--- start ---

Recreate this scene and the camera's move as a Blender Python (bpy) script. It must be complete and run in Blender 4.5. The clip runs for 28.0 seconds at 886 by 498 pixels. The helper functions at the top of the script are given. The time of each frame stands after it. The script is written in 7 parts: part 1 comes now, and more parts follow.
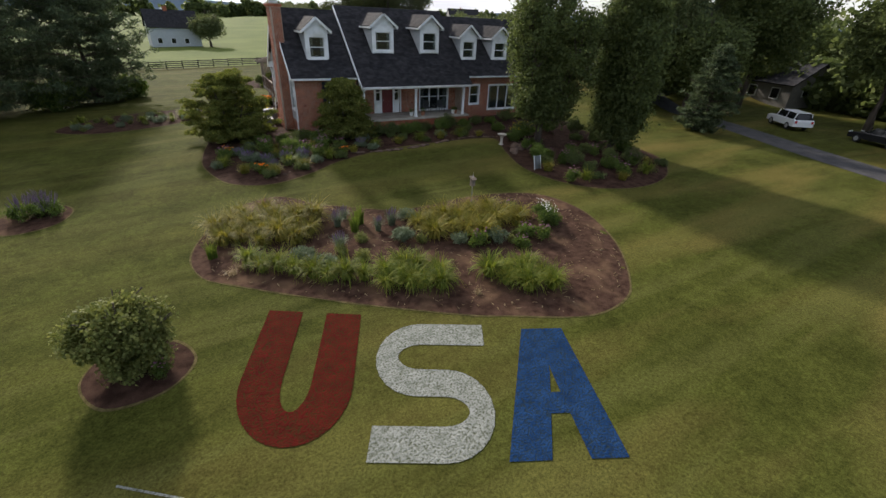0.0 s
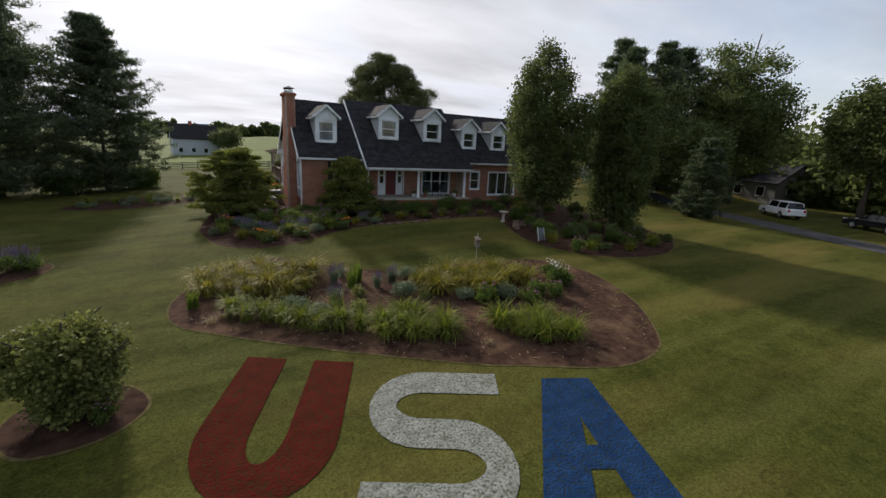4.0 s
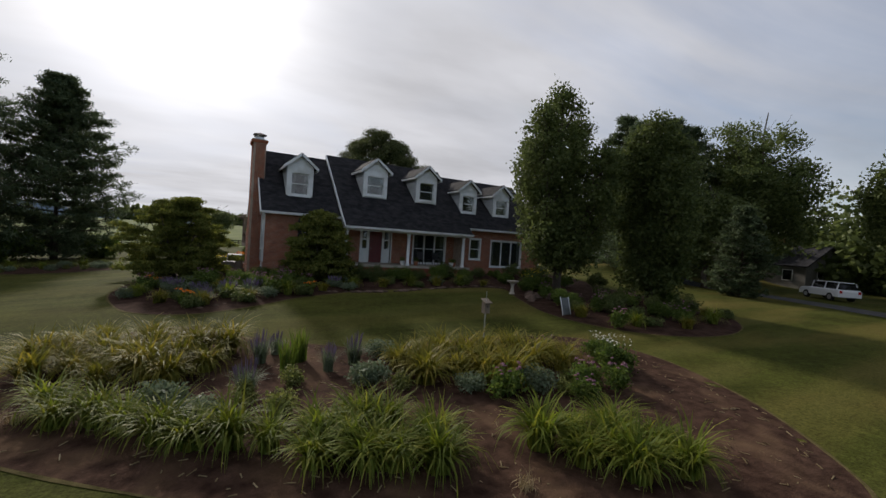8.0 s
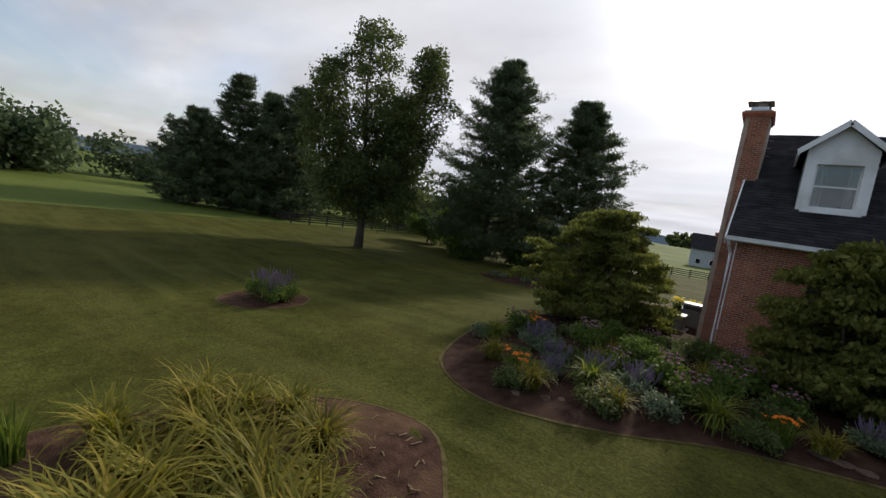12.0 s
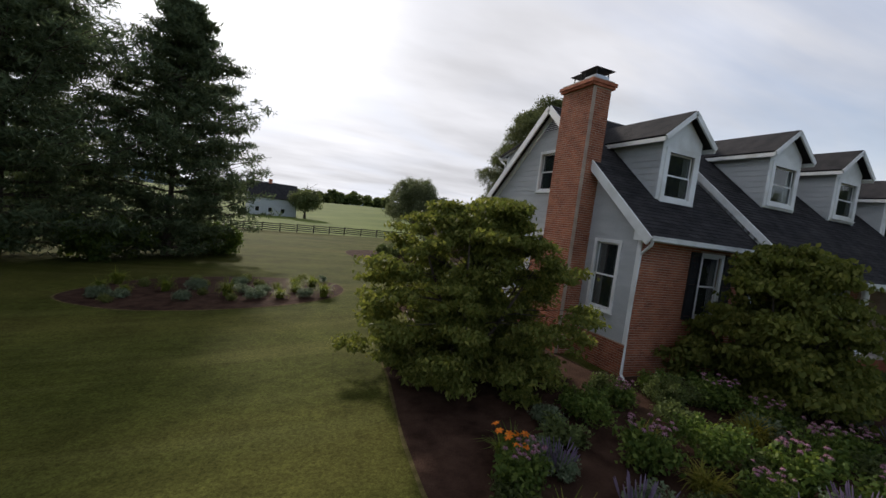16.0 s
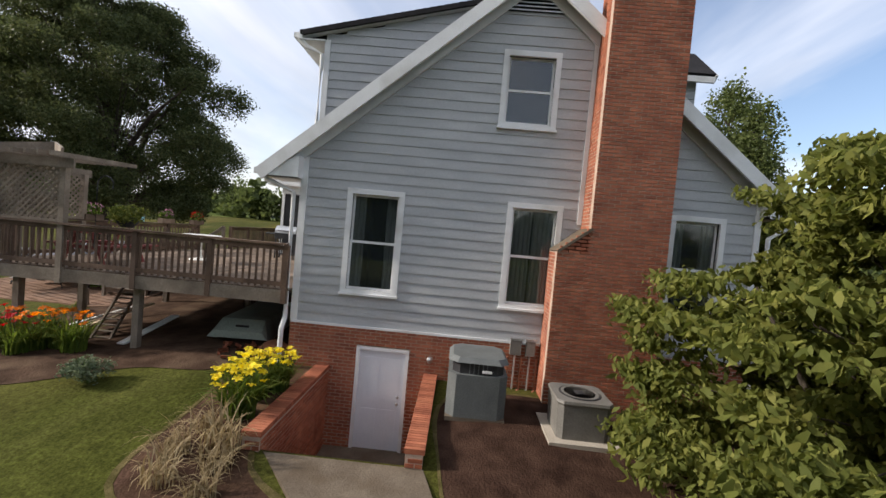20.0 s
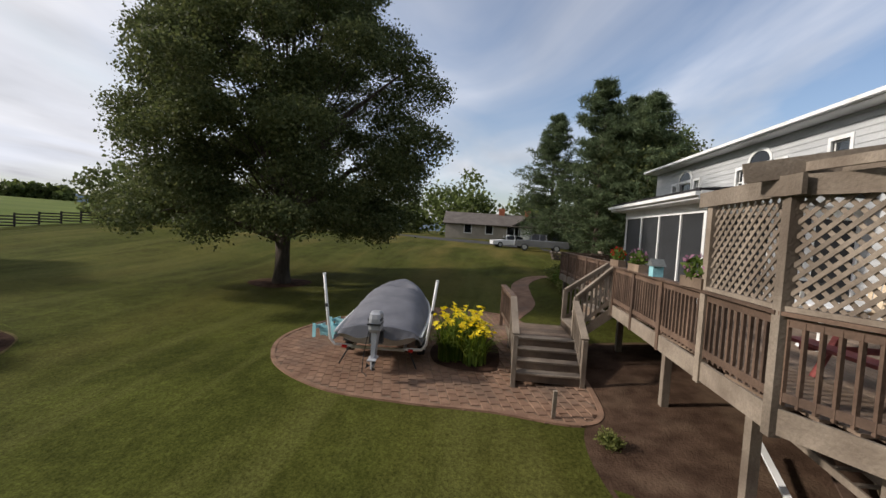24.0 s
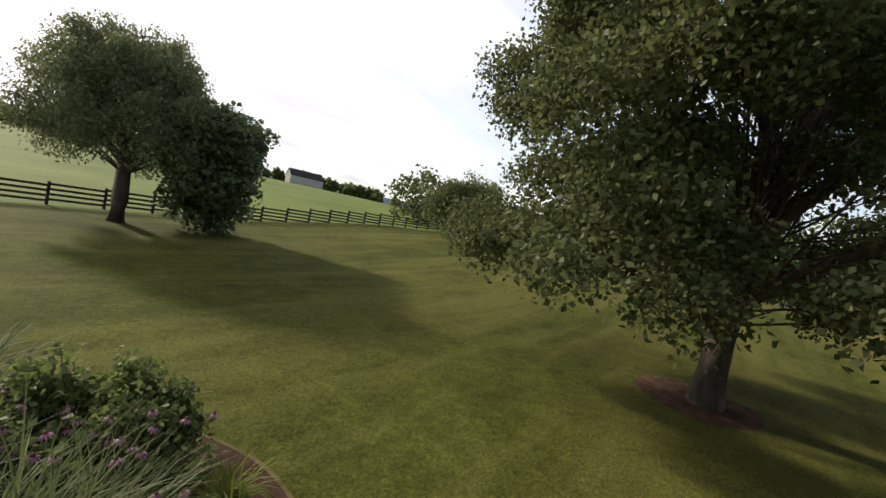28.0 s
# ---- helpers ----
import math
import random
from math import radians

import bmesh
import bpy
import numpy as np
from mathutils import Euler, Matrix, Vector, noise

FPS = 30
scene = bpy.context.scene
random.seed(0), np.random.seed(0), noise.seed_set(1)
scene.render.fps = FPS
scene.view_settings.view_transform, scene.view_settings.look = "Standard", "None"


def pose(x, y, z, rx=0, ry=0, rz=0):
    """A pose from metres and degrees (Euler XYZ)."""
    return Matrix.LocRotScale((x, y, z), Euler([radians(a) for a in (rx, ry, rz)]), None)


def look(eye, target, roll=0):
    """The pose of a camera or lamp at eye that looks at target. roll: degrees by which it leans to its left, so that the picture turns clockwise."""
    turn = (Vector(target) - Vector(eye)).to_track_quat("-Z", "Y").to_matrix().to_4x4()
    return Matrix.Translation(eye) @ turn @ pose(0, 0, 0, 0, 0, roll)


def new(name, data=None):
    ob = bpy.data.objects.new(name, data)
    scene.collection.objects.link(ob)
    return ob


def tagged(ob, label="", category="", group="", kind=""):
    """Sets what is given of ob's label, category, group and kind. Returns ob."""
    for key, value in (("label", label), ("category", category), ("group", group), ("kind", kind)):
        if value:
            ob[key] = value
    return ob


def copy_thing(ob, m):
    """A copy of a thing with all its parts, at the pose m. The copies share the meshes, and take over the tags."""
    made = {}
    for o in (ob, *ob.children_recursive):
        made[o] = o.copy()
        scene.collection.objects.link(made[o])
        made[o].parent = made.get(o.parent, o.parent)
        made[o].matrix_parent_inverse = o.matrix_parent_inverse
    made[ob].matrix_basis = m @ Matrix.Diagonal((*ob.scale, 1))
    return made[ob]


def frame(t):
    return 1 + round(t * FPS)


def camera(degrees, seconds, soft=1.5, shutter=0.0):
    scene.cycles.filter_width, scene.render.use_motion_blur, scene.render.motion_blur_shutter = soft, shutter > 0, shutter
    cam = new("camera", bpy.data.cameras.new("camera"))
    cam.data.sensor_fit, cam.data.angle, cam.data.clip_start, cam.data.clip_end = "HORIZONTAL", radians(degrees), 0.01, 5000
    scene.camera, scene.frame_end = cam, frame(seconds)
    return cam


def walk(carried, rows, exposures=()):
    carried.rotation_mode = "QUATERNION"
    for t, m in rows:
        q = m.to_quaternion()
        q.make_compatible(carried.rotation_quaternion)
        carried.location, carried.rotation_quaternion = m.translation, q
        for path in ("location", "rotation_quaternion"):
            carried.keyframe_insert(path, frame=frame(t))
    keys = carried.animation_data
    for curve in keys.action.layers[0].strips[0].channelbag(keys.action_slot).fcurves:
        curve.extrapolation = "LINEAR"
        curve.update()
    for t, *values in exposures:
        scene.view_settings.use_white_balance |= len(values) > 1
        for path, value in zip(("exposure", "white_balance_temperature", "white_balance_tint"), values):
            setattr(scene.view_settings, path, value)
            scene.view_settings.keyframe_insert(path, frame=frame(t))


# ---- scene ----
cam = camera(93.0, 28.0)
PATH = [
    (0, pose(-5.992, -33.324, 8.934, 61.64, -2.35, -28.26)),
    (0.5, pose(-6.047, -33.297, 8.742, 63.04, -2.35, -28.28)),
    (1, pose(-6.104, -33.271, 8.500, 66.57, -2.72, -28.36)),
    (1.5, pose(-6.152, -33.258, 8.193, 69.87, -2.65, -28.64)),
    (2, pose(-6.183, -33.260, 7.863, 73.71, -2.92, -28.81)),
    (2.5, pose(-6.190, -33.272, 7.525, 74.95, -3.37, -28.73)),
    (3, pose(-6.160, -33.249, 7.159, 75.02, -2.11, -28.75)),
    (3.5, pose(-6.079, -33.119, 6.752, 75.37, -2.63, -28.59)),
    (5.5, pose(-5.433, -31.915, 4.895, 79.29, -2.57, -28.39)),
    (6, pose(-5.175, -31.385, 4.489, 82.39, -2.69, -28.65)),
    (6.5, pose(-4.813, -30.708, 4.146, 92.00, -2.75, -28.99)),
    (7, pose(-4.305, -29.849, 3.922, 92.02, -2.82, -29.35)),
    (7.5, pose(-3.660, -28.811, 3.839, 91.70, -3.71, -29.38)),
    (8, pose(-2.885, -27.627, 3.896, 88.86, -3.82, -28.99)),
    (8.5, pose(-2.052, -26.347, 4.044, 85.83, -4.66, -28.76)),
    (9, pose(-1.158, -24.968, 4.209, 85.70, -5.16, -28.60)),
    (9.5, pose(-0.205, -23.463, 4.293, 85.47, -4.93, -28.14)),
    (10, pose(0.728, -21.901, 4.306, 85.15, -6.04, -22.57)),
    (10.5, pose(1.464, -20.417, 4.311, 84.43, -11.51, -4.93)),
    (11, pose(1.739, -19.082, 4.361, 83.76, -14.49, 14.68)),
    (11.5, pose(1.490, -17.834, 4.385, 83.83, -14.69, 30.93)),
    (13.5, pose(-2.775, -13.323, 4.400, 84.93, -1.08, 47.04)),
    (14, pose(-4.071, -12.444, 4.472, 85.13, -0.04, 37.34)),
    (14.5, pose(-5.467, -11.755, 4.592, 85.41, -1.65, 21.49)),
    (15, pose(-6.997, -10.969, 4.681, 85.53, -3.23, 3.66)),
    (15.5, pose(-8.360, -9.910, 4.718, 85.81, -5.33, -12.99)),
    (16, pose(-9.431, -8.622, 4.708, 86.03, -7.34, -22.08)),
    (16.5, pose(-10.155, -7.129, 4.641, 86.48, -9.14, -31.78)),
    (17, pose(-10.633, -5.399, 4.578, 86.81, -6.55, -47.26)),
    (17.5, pose(-10.962, -3.644, 4.476, 86.97, -7.08, -61.67)),
    (18, pose(-11.073, -1.879, 4.348, 87.57, -4.77, -71.25)),
    (18.5, pose(-10.778, -0.017, 4.246, 87.81, -3.73, -75.85)),
    (19, pose(-10.160, 1.943, 4.166, 87.39, -4.32, -79.32)),
    (19.5, pose(-9.414, 3.937, 4.069, 87.60, -3.95, -83.01)),
    (20, pose(-8.656, 5.946, 3.970, 87.97, -5.22, -87.75)),
    (20.5, pose(-7.950, 7.900, 3.924, 88.15, -5.24, -91.94)),
    (22.5, pose(-5.462, 15.017, 4.013, 87.17, -3.68, -104.73)),
    (23, pose(-4.769, 16.591, 4.010, 87.84, -4.29, -96.80)),
    (23.5, pose(-4.111, 17.989, 4.023, 87.46, -4.61, -90.79)),
    (24, pose(-3.650, 19.275, 4.060, 87.56, -3.72, -85.46)),
    (24.5, pose(-3.316, 20.580, 4.138, 87.60, -2.76, -85.02)),
    (25, pose(-3.039, 21.900, 4.231, 87.09, -2.98, -85.37)),
    (25.5, pose(-2.613, 23.258, 4.336, 86.97, -4.23, -86.08)),
    (26, pose(-1.835, 24.581, 4.403, 87.36, -3.94, -85.79)),
    (26.5, pose(-0.583, 25.788, 4.404, 87.25, -7.03, -79.24)),
    (27, pose(0.863, 26.975, 4.378, 86.92, -9.27, -73.62)),
    (27.5, pose(2.587, 28.217, 4.300, 85.81, -13.12, -60.03)),
    (28, pose(4.296, 29.474, 4.218, 86.11, -12.05, -53.03)),
]
walk(cam, PATH, exposures=((0.0, 0.40, 6500, 14), (1.0, 0.25, 6500, 14), (2.0, 0.05, 6500, 14), (3.0, 0.05, 6500, 14), (5.5, -0.15, 6500, 14), (6.0, -0.10, 6500, 14), (7.0, -0.75, 6500, 14), (8.0, -0.42, 6500, 14), (9.0, -0.02, 6500, 14), (10.0, 0.03, 6500, 14), (11.0, -0.17, 6500, 14), (15.0, -0.12, 6500, 14), (17.0, 0.08, 6500, 14), (18.5, 0.45, 6500, 14), (20.5, 0.40, 6500, 14), (22.5, 0.15, 6500, 14), (24.0, 0.00, 6500, 14), (26.0, 0.10, 6750, 14), (27.0, 0.25, 6750, 14), (28.0, 0.50, 6750, 14)))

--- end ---

▸ Written exercise
Repeat the lines above, starting at the first and stopping after the line that holds "scene.collection.objects.link(made[o])", with the pictures left out.

▸ Exercise result
Recreate this scene and the camera's move as a Blender Python (bpy) script. It must be complete and run in Blender 4.5. The clip runs for 28.0 seconds at 886 by 498 pixels. The helper functions at the top of the script are given. The time of each frame stands after it. The script is written in 7 parts: part 1 comes now, and more parts follow.
0.0 s
4.0 s
8.0 s
12.0 s
16.0 s
20.0 s
24.0 s
28.0 s
# ---- helpers ----
import math
import random
from math import radians

import bmesh
import bpy
import numpy as np
from mathutils import Euler, Matrix, Vector, noise

FPS = 30
scene = bpy.context.scene
random.seed(0), np.random.seed(0), noise.seed_set(1)
scene.render.fps = FPS
scene.view_settings.view_transform, scene.view_settings.look = "Standard", "None"


def pose(x, y, z, rx=0, ry=0, rz=0):
    """A pose from metres and degrees (Euler XYZ)."""
    return Matrix.LocRotScale((x, y, z), Euler([radians(a) for a in (rx, ry, rz)]), None)


def look(eye, target, roll=0):
    """The pose of a camera or lamp at eye that looks at target. roll: degrees by which it leans to its left, so that the picture turns clockwise."""
    turn = (Vector(target) - Vector(eye)).to_track_quat("-Z", "Y").to_matrix().to_4x4()
    return Matrix.Translation(eye) @ turn @ pose(0, 0, 0, 0, 0, roll)


def new(name, data=None):
    ob = bpy.data.objects.new(name, data)
    scene.collection.objects.link(ob)
    return ob


def tagged(ob, label="", category="", group="", kind=""):
    """Sets what is given of ob's label, category, group and kind. Returns ob."""
    for key, value in (("label", label), ("category", category), ("group", group), ("kind", kind)):
        if value:
            ob[key] = value
    return ob


def copy_thing(ob, m):
    """A copy of a thing with all its parts, at the pose m. The copies share the meshes, and take over the tags."""
    made = {}
    for o in (ob, *ob.children_recursive):
        made[o] = o.copy()
        scene.collection.objects.link(made[o])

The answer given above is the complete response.